I want to say more. Priests who think they are in charge of the laity do harm. Laity who think and act as if priests are in charge of them also do harm, and they remain spiritually and morally stunted. They are incapable of serving the Church according to their unique gifts. Multiply this across whole congregations and you have a badly impoverished, dysfunctional Church.

Accompaniment obtains on the communal level too. In my ToB talk, as in my posts below, I make the case that the relation between a priest and his congregation is meant to be spousal. Further, John Paul II's personalist legacy entailed a profound development in the Catholic understanding and teaching on marriage. It's no longer understood to be a hierarchical relation, where the wife owes her husband obedience, and it's no longer one understood primarily in terms of roles. 

In the Jeweler's Shop, when Andrew proposes to Teresa, he asks her, "Will you be my life's companion?" It's a deliberate choice of words. He's not asking her to play a particular role in his life, but rather to be a particular someone for him, as he will be for her.
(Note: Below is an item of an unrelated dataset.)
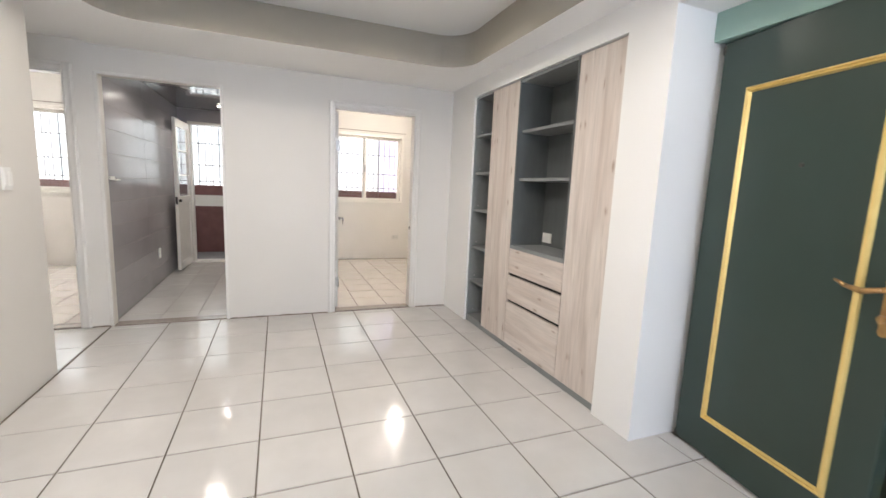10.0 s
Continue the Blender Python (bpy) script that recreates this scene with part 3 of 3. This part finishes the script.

Each commits to helping the other achieve his or her fulfillment as a unique person, and as a mother or a father.

To me, it seems obvious that since the relation between priests and their congregations is meant to be spousal, and since the teaching of the Church has developed to emphasize both subjectivity and reciprocity, as well as the polarity of sexual difference in marriage, it follows that our understanding of parish life should change too.

Specifically, priests should learn to relate to their congregation less as ruler and CEO and shepherd and more as husband. They should think, as John Paul II often said and as Pope Francis, too, says, in terms of accompaniment. The laity, for their part, should learn to be less passive and dependent and subordinate. They should become protagonists in the life of their parishes, and the companions of their priests in the mission to redeem the world.

I'll have lots more to say about this in the weeks and months ahead.